A Guest Post written by Troy Wade Nanney, titled “Will and Reginald”
The society I grew up in was blatantly racist. The white and “Negro” communities were totally separate with little interaction other than when the black citizens were in a servile position. They weren’t allowed to enter a white restaurant, church, or school–and everyone knows the story of Rosa Parks.
However, not all of us were raised up with the stereotypical racist views; maybe not many, but a few white families took a different approach as much as possible within that rigid environment. Mine was one such. We had dear friends in the black community around Union Mills; at times we would even visit each other. My daddy, Reginald Nanney, was practically worshipped in that community–because of the way he treated them. Even after we moved up the road to Glenwood, they knew where we lived, and if they had car trouble in the vicinity, they’d walk to our house to get help.
When we ran a little store and filling station up toward Marion, Daddy became aware of how black men out on jobs or travelling had a rough time finding something decent to eat at lunch time since they were barred from any sort of restaurant. So he started stocking items they liked to buy to eat on the spot. We had a little meat counter which contained things like rolls of ham, cheese, bologna, and lunch meat which we would slice with an electric slicer set to requested thickness. So Daddy began to sell made-to-order sandwiches to any who requested them. It didn’t take long for word to spread, and lots of black customers began stopping in.
In this context, I’d like to focus on the special friendship between Reginald and a neighbor who lived down the road a couple of miles, Mr. Will Deck. Will was a lanky railroad section hand on the “Peavine” track that ran between Marion and Rock Hill. He was considerably older than Daddy, and the two of them worked side by side on the railroad track for over twenty years. (I have often remarked that Will was probably the best friend my daddy ever had.) When I was a little boy, I adored the old man. By then, Reginald had finally been made the section foreman (a position not then possible for a black man) and thus was Will’s boss.
We heated and cooked with wood at that time, and it required a lot of “stove wood”–dry pine sticks split from sawmill slabs–to feed the cook stove in the kitchen for a year. At that time sawmills would give slabs away just to get rid of them, so Daddy would accumulate a huge pile of them by the fall of the year. On Thanksgiving Day he would crank his woodsaw he had made in the 1930’s. It had a large circular saw powered by a 1923 T-Model Ford engine. He and my big brother Paul would saw up the whole pile ready to be split. Then Daddy would pay Will out of his own pocket for a day’s wages and let him off to work that day at our house. Will would work the whole day like a steady but unhurried machine and would have the whole pile split and tossed in the woodshed. He smoked “roll-your-own” cigarettes, holding them constantly between his lips as he worked. I would sit over to the side and watch to see just how far down he would smoke one before he started violently snatching it off his scorching lips! At lunchtime (which we called dinnertime) Mama would call him in and set him down at our table and feed him a big meal.
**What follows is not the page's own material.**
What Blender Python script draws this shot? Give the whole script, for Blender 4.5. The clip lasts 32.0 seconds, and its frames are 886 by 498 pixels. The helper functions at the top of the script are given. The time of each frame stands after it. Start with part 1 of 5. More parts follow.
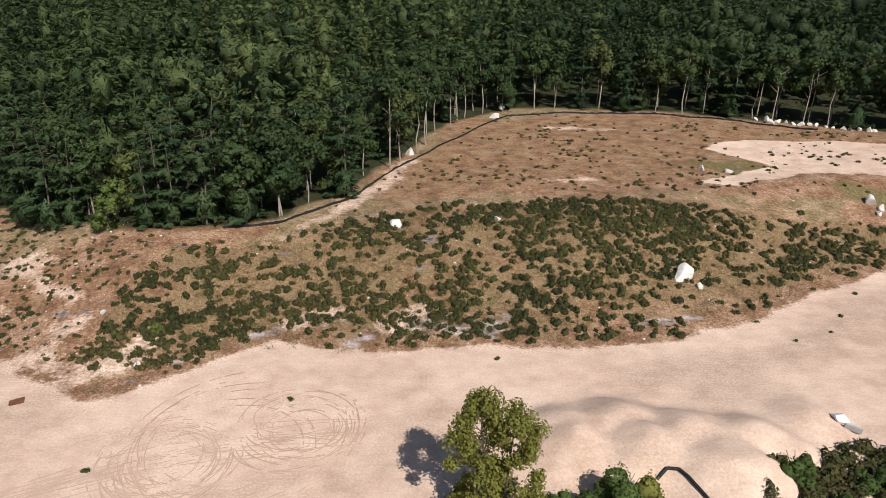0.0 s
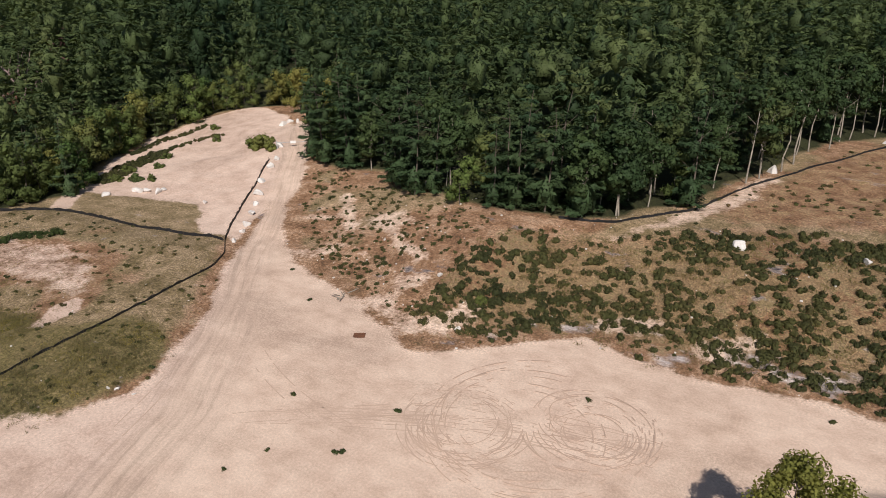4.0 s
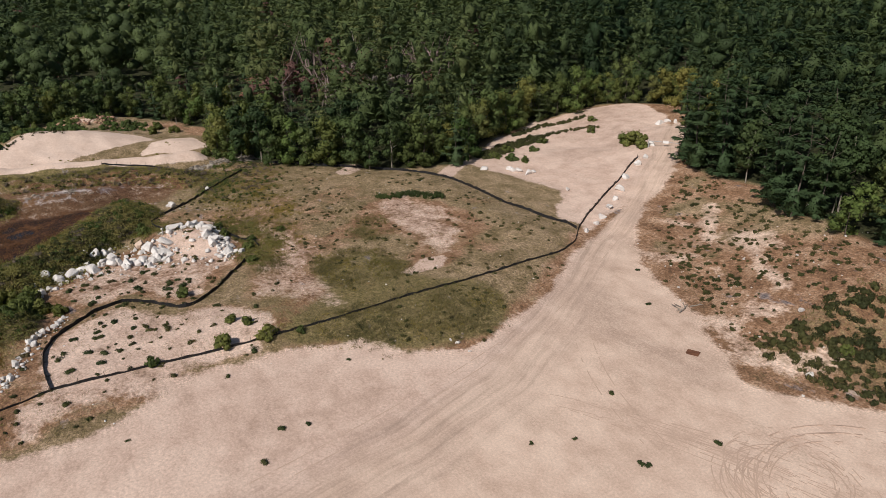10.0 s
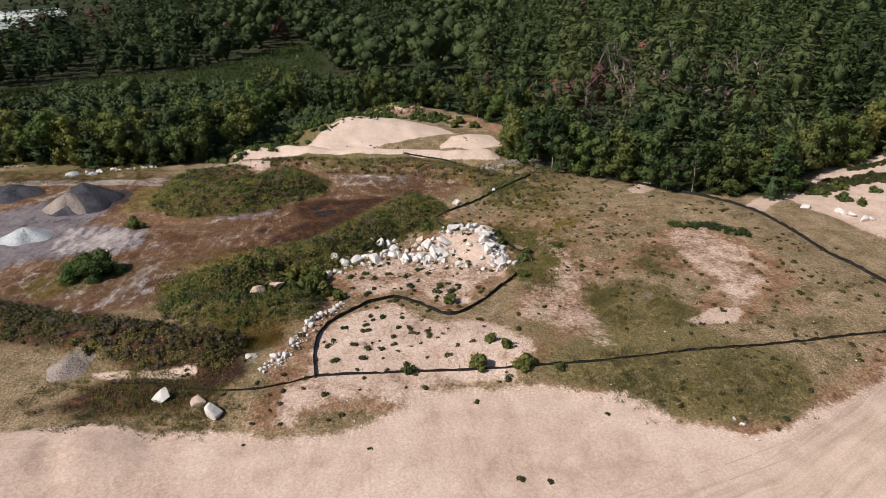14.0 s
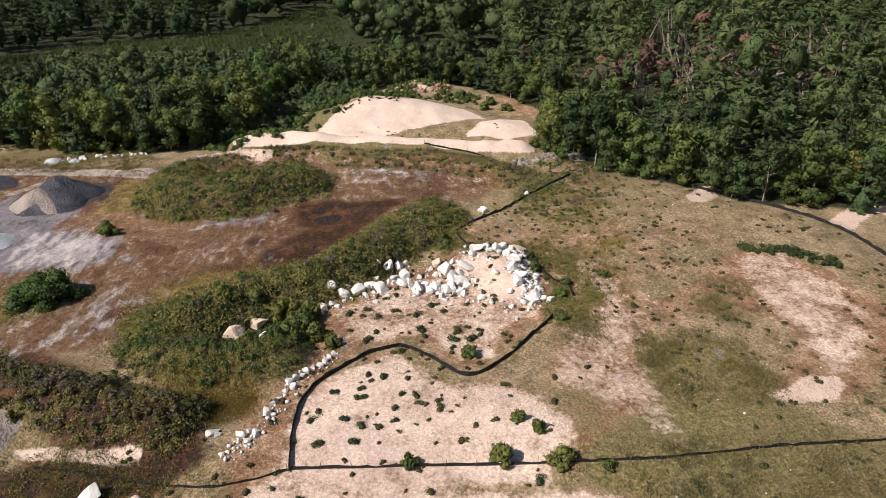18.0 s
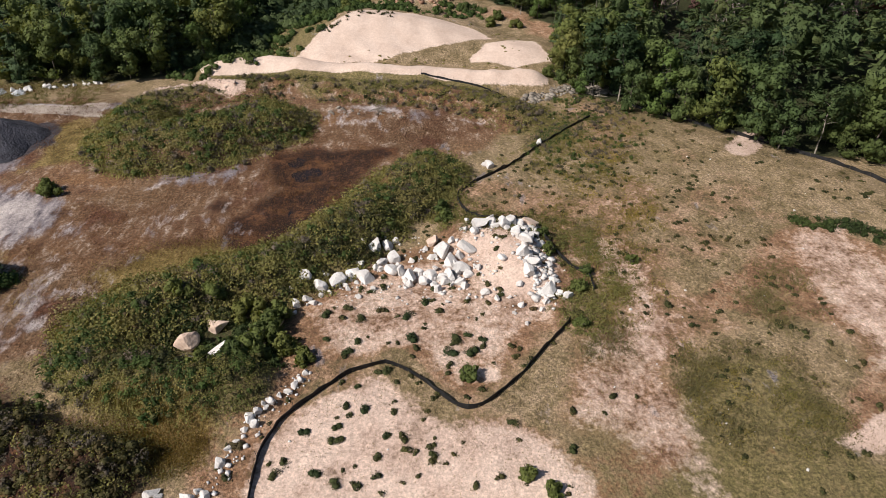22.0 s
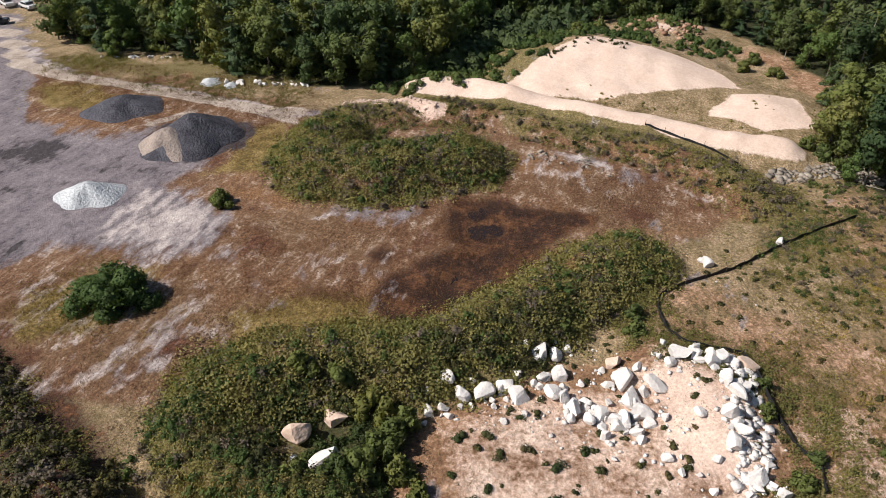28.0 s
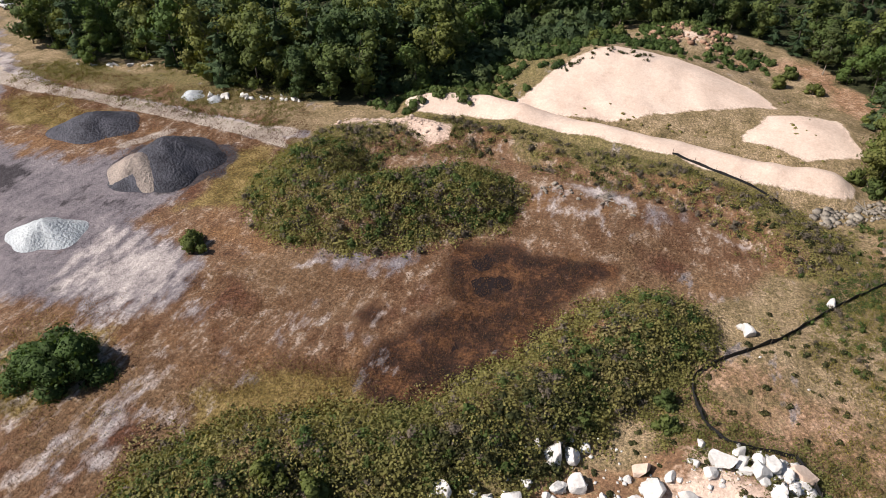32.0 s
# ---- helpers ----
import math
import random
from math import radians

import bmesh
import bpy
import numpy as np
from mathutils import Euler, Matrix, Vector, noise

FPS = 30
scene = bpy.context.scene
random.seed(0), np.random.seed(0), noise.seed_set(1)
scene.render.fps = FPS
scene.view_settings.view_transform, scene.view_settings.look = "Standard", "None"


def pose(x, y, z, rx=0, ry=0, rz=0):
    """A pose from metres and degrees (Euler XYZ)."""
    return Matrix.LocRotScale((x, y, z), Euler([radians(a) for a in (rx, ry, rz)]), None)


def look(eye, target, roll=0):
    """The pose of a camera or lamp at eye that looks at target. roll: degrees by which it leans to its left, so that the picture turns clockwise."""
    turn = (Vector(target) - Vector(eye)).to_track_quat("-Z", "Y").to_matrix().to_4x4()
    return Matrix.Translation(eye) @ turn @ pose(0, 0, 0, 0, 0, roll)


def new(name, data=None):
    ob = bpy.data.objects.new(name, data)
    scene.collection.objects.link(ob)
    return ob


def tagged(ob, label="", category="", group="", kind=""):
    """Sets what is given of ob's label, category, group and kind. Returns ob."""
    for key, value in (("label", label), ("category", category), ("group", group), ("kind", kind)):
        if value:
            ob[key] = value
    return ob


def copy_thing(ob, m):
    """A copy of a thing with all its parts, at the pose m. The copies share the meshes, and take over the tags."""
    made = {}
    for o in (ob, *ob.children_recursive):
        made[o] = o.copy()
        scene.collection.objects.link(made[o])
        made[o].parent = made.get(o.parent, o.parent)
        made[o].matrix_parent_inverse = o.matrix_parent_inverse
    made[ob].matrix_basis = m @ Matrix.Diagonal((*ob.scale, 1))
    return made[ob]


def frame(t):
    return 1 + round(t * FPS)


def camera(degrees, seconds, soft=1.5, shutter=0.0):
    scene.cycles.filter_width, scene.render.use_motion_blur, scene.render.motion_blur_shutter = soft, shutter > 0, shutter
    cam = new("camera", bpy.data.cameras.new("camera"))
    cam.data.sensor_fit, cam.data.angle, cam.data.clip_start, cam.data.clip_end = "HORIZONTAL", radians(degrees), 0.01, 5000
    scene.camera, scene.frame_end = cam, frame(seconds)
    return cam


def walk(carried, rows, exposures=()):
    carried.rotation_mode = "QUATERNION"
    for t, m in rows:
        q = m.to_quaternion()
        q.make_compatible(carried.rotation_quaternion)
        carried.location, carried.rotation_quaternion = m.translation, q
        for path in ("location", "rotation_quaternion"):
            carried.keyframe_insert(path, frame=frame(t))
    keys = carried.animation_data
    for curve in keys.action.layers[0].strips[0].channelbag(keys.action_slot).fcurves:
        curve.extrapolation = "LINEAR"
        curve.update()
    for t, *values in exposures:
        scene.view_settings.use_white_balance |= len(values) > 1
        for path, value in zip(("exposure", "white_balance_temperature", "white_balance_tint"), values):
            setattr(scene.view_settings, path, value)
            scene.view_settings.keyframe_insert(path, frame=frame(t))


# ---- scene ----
# ---- camera ----
cam = camera(64.52, 32.0, soft=0.8)


def aim(x, y, z, yaw, pitch, roll):
    """A camera pose from its place, its turn to the left of +y, its tilt and its roll, in degrees."""
    return pose(x, y, z, 90 + pitch, 0, yaw) @ pose(0, 0, 0, 0, 0, roll)


FLIGHT = [
    (0.0, 0.00, 0.00, 40.00, 1.40, -22.62, -0.05),
    (0.5, 0.03, 0.22, 39.91, 7.44, -22.63, -0.06),
    (1.0, 0.11, 0.46, 39.77, 12.93, -22.62, -0.08),
    (1.5, 0.16, 0.66, 39.66, 16.46, -22.58, -0.09),
    (2.0, 0.18, 0.78, 39.63, 18.78, -22.58, -0.07),
    (2.5, 0.18, 0.87, 39.64, 21.16, -22.63, -0.01),
    (3.0, 0.13, 0.97, 39.66, 23.69, -22.66, 0.05),
    (3.5, 0.08, 1.07, 39.67, 26.77, -22.71, 0.07),
    (4.0, 0.04, 1.14, 39.65, 30.14, -22.73, 0.06),
    (4.5, 0.01, 1.17, 39.59, 33.54, -22.72, 0.05),
    (6.5, 0.26, 1.44, 39.93, 45.11, -23.01, -0.27),
    (7.0, 0.33, 1.47, 39.93, 46.99, -23.03, -0.27),
    (7.5, 0.35, 1.49, 39.87, 48.88, -23.01, -0.27),
    (8.0, 0.35, 1.49, 39.80, 50.87, -23.01, -0.27),
    (8.5, 0.33, 1.49, 39.70, 53.14, -22.95, -0.29),
    (9.0, 0.31, 1.51, 39.62, 55.65, -22.93, -0.32),
    (9.5, 0.28, 1.54, 39.56, 58.15, -22.92, -0.33),
    (10.0, 0.24, 1.55, 39.55, 60.62, -22.96, -0.36),
    (10.5, 0.18, 1.58, 39.58, 63.18, -23.03, -0.42),
    (11.0, -0.03, 1.65, 39.59, 65.79, -23.02, -0.45),
    (11.5, -0.55, 1.82, 39.61, 69.06, -23.01, -0.46),
    (12.0, -1.42, 2.13, 39.66, 72.47, -23.03, -0.50),
    (12.5, -2.60, 2.58, 39.67, 75.91, -22.99, -0.53),
    (13.0, -4.03, 3.06, 39.68, 79.39, -22.96, -0.54),
    (13.5, -5.65, 3.54, 39.74, 82.81, -22.96, -0.52),
    (14.0, -7.50, 4.08, 39.80, 84.90, -22.96, -0.52),
    (14.5, -9.53, 4.63, 39.85, 85.16, -23.02, -0.55),
    (16.5, -18.97, 6.06, 39.90, 87.64, -23.13, -0.39),
    (17.0, -21.50, 6.33, 39.92, 87.64, -23.23, -0.41),
    (17.5, -23.94, 6.53, 39.89, 87.59, -23.77, -0.35),
    (18.0, -26.23, 6.70, 39.92, 87.54, -25.99, -0.25),
    (18.5, -28.44, 6.90, 40.05, 87.59, -28.92, -0.19),
    (19.0, -30.64, 7.08, 40.19, 87.59, -31.22, -0.12),
    (19.5, -32.79, 7.25, 40.33, 87.57, -32.87, -0.07),
    (20.0, -34.82, 7.47, 40.56, 87.64, -33.96, -0.10),
    (20.5, -36.72, 7.69, 40.85, 87.81, -34.53, -0.18),
    (21.0, -38.60, 7.81, 41.03, 87.77, -34.55, -0.16),
    (21.5, -40.50, 7.88, 41.08, 87.74, -34.57, -0.09),
    (22.0, -42.40, 7.95, 41.12, 87.78, -34.56, -0.02),
    (22.5, -44.28, 7.98, 41.15, 88.34, -34.58, 0.02),
    (23.0, -46.10, 8.00, 41.13, 91.29, -34.58, 0.07),
    (23.5, -47.79, 8.05, 41.08, 92.62, -34.56, 0.12),
    (24.0, -49.35, 8.12, 41.09, 92.65, -34.60, 0.17),
    (24.5, -50.84, 8.24, 41.16, 92.72, -34.70, 0.20),
    (26.5, -55.54, 8.22, 40.90, 96.45, -34.68, 0.60),
    (27.0, -56.47, 8.12, 40.98, 99.89, -34.81, 0.52),
    (27.5, -57.37, 8.06, 40.98, 103.64, -34.86, 0.41),
    (28.0, -58.23, 8.02, 40.94, 106.89, -34.86, 0.32),
    (28.5, -59.17, 7.95, 40.92, 107.63, -34.92, 0.29),
    (29.0, -60.26, 7.75, 40.92, 107.62, -34.90, 0.32),
    (29.5, -61.52, 7.43, 40.94, 107.60, -35.00, 0.36),
    (30.0, -62.94, 7.08, 40.93, 107.60, -35.06, 0.39),
    (30.5, -64.49, 6.70, 40.90, 107.65, -35.07, 0.40),
    (31.0, -66.09, 6.26, 40.92, 107.65, -35.18, 0.43),
    (31.5, -67.70, 5.79, 40.94, 107.62, -35.36, 0.46),
    (32.0, -69.34, 5.34, 40.92, 107.67, -36.03, 0.49),
]
walk(cam, [(r[0], aim(*r[1:])) for r in FLIGHT], [(0, 0.24), (2, 0.17), (4, 0.04), (7, -0.08), (12.2, -0.12), (14.5, 0.19), (17, 0.44), (18.2, 0.42), (19.4, 0.24), (21, 0.24), (25, 0.33), (32, 0.5)])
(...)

One day in the spring of 1947 Will let slip to his fellow laborers that he was scheduled to preach that evening at his church in Union Mills. Reginald just couldn’t miss out on that! So, that evening we all showed up to witness it. Inside we were greeted with great, twinkly-eyed smiles all around. They just couldn’t believe that a white family would visit their church! However, I missed out on Will’s sermon because I went sound asleep before he started.
What I want most to emphasize is the situation that occurred in the late 1940’s: Will was approaching the retirement age of 65, but in that era the Southern Railway had the policy of sending down word to get rid of any black man before he achieved retirement. Here was when Reginald really stuck his neck way out. He could never stand to see another human being mistreated, and after all, this was Will! So he hemmed and hawed and found excuses to delay and so on. Finally, the powers that be relented–maybe ashamed of themselves? Will got his retirement. It was such an unusual thing for that time in early 1950, the Rutherford newspaper ran a little article about it on their front page. It started out, “Will Deck, Colored, of Union Mills, has retired from the Southern Railway with forty years of service, beginning in 1910.”
My daddy, Jones Reginald Nanney (2/28/1906 to 10/22/1960) was an odd, quiet sort who never spoke out in public. (Aren’t most of us Nanneys generally viewed as weird in some way?) He just considered his way of doing as being decent and Christian during his short lifetime, but I tend to see him as a veritable unheralded civil rights pioneer.